Win, lose or draw

Much like illustrator of the moment Noma Bar, Paul Blow’s doctrine is ’concept over style’, which he has allegedly claimed ’is the only way to overcome boredom and bleeding eyes’. Bleeding Eyes is the title of one of his bold images that are up for an award at the Victoria & Albert Museum’s Illustration Awards on 6 June. It depicts a man driven to crying tears of blood by some unfortunate reading material, indicating that Blow is a man driven to distraction by frilly and decorative illustrative styles.

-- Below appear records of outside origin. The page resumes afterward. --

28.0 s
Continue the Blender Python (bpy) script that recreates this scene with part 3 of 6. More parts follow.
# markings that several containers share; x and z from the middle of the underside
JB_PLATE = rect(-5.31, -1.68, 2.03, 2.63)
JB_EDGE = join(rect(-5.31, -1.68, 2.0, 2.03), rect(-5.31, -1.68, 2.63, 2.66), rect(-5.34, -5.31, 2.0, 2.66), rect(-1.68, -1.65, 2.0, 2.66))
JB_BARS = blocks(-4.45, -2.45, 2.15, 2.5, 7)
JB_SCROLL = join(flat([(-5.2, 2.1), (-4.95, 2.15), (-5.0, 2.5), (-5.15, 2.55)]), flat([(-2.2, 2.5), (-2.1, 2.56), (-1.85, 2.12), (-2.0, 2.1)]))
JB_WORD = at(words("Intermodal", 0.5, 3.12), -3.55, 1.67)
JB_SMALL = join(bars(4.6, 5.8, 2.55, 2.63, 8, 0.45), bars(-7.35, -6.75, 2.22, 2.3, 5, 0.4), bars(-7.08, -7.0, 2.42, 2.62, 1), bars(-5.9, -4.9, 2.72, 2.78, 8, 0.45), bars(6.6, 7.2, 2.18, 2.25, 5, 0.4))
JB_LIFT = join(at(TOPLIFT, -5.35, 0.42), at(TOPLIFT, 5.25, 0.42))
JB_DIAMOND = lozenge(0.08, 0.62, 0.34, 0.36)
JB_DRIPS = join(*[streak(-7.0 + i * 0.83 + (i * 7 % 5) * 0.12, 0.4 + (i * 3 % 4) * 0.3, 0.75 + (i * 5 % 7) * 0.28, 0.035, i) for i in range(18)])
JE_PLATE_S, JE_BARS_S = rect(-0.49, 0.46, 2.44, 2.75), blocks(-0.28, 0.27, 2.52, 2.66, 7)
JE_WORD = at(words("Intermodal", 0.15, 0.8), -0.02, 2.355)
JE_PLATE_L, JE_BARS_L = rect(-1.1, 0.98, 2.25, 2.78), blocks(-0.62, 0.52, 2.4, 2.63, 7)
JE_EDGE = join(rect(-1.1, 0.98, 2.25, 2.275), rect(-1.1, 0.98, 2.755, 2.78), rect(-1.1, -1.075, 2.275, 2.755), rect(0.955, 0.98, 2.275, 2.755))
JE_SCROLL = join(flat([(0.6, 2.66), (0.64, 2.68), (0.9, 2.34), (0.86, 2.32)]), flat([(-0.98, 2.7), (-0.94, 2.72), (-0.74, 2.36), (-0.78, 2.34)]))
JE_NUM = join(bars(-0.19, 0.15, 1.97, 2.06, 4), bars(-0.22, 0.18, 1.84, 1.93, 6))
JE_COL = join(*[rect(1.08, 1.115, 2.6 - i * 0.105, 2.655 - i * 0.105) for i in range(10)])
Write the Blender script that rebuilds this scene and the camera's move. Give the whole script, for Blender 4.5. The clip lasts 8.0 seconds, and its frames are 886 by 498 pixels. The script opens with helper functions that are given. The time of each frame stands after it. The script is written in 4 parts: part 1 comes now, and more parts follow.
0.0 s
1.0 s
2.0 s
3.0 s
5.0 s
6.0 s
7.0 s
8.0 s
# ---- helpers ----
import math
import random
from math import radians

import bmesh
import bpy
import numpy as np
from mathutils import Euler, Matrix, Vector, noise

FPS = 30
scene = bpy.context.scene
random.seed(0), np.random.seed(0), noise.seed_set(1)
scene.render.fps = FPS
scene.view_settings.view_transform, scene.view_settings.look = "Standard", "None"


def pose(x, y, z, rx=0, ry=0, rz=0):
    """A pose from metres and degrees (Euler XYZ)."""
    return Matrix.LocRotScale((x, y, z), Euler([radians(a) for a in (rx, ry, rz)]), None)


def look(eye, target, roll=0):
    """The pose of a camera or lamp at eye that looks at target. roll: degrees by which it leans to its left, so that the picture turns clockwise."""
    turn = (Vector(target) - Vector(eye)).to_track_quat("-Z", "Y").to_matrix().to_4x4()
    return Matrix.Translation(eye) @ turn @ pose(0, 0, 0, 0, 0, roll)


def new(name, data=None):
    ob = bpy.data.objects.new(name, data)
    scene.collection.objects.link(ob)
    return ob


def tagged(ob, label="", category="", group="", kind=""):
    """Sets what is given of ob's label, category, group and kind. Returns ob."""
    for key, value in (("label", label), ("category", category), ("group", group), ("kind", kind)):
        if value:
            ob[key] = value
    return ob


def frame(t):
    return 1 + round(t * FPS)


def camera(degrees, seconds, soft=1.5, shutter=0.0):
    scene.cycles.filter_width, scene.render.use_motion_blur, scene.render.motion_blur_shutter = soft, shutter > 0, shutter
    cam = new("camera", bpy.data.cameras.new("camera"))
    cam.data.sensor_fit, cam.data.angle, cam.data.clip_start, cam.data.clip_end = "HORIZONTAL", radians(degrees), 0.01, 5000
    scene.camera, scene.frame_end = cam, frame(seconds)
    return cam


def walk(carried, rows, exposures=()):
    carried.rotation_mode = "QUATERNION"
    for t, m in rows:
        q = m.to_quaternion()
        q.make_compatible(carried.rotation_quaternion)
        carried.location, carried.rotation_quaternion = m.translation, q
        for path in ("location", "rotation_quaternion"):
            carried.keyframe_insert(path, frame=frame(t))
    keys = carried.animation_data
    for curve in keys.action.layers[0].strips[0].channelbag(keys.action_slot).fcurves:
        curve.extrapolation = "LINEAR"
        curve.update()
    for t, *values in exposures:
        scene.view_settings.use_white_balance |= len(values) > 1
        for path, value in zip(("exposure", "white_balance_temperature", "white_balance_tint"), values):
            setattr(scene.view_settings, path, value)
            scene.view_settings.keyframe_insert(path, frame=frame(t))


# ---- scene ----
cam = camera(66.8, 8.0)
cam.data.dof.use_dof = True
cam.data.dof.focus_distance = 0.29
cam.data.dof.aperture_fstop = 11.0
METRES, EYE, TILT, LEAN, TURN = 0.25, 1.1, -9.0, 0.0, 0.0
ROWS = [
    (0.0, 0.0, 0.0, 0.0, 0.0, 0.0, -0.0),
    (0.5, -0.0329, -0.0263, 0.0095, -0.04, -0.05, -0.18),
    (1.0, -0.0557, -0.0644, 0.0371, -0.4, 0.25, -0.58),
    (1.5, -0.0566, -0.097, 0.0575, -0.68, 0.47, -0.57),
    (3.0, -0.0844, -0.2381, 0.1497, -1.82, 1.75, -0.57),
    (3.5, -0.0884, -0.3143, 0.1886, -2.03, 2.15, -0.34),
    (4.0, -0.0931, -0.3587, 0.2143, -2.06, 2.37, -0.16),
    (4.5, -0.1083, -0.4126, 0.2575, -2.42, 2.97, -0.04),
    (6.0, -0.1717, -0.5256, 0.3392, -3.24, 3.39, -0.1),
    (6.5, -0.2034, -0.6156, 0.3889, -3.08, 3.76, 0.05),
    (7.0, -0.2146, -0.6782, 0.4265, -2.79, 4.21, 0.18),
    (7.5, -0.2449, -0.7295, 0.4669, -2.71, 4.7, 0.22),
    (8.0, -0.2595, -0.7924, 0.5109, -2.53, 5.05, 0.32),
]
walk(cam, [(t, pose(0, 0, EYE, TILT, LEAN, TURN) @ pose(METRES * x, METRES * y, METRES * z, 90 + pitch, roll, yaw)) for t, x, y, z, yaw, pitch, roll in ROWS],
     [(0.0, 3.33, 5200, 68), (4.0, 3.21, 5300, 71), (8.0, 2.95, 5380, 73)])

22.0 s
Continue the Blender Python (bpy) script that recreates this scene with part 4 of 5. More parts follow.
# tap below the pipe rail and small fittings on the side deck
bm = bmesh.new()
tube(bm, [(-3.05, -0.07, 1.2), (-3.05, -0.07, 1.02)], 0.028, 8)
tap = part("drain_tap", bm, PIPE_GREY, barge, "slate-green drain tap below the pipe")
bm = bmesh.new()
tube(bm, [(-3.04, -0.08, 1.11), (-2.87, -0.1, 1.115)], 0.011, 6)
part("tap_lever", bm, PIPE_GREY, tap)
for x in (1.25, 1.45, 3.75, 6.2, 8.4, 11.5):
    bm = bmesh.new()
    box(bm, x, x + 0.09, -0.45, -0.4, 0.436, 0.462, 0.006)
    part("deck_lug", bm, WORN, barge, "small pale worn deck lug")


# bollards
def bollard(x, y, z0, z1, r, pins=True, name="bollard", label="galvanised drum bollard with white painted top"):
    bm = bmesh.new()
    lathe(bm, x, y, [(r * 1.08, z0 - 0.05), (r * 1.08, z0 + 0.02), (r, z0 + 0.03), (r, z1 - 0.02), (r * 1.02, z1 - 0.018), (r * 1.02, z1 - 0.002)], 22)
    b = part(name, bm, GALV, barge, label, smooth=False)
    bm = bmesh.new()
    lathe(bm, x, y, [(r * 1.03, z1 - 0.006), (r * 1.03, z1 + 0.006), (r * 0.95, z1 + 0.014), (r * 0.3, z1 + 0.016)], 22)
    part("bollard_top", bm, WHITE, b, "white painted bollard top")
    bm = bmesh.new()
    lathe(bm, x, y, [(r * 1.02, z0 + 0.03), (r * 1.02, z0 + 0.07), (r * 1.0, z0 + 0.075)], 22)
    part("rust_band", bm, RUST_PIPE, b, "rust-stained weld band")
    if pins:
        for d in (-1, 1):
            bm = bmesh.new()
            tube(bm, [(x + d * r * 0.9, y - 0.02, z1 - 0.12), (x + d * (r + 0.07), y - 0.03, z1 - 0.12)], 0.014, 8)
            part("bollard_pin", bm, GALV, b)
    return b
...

He would find it difficult to accuse Olivier Kugler of frippery, although Kugler’s style is vastly different to his own. Un Thé en Iran (A Tea in Iran), published in French magazine XXI Vingt et Un, resembles a loosened-up technical drawing. Kugler’s self-named ’reportage’ style layers people, words, journal-style snapshot impressions and cityscapes over each other in a way that seems to capture how we can experience a busy street as a jumble of impressions, some of which stand out more than others. Kugler’s original style ought to put him in the way of the £2000 prize in the Editorial Award, not least because he convinced XXI to publish a full 30-page illustrated journal of his trip to Iran considerably more exposure than many illustrators gain in a year.

Rob Ryan helped to judge the entries this year, sifting through the 1000 entries competing for one of the five £2000 category prizes and the £4000 overall winner’s award. His conclusion is that illustration in the UK is ’strong’ and that the student entries reminded him ’that young people leaving college are smart, funny and thoughtful’.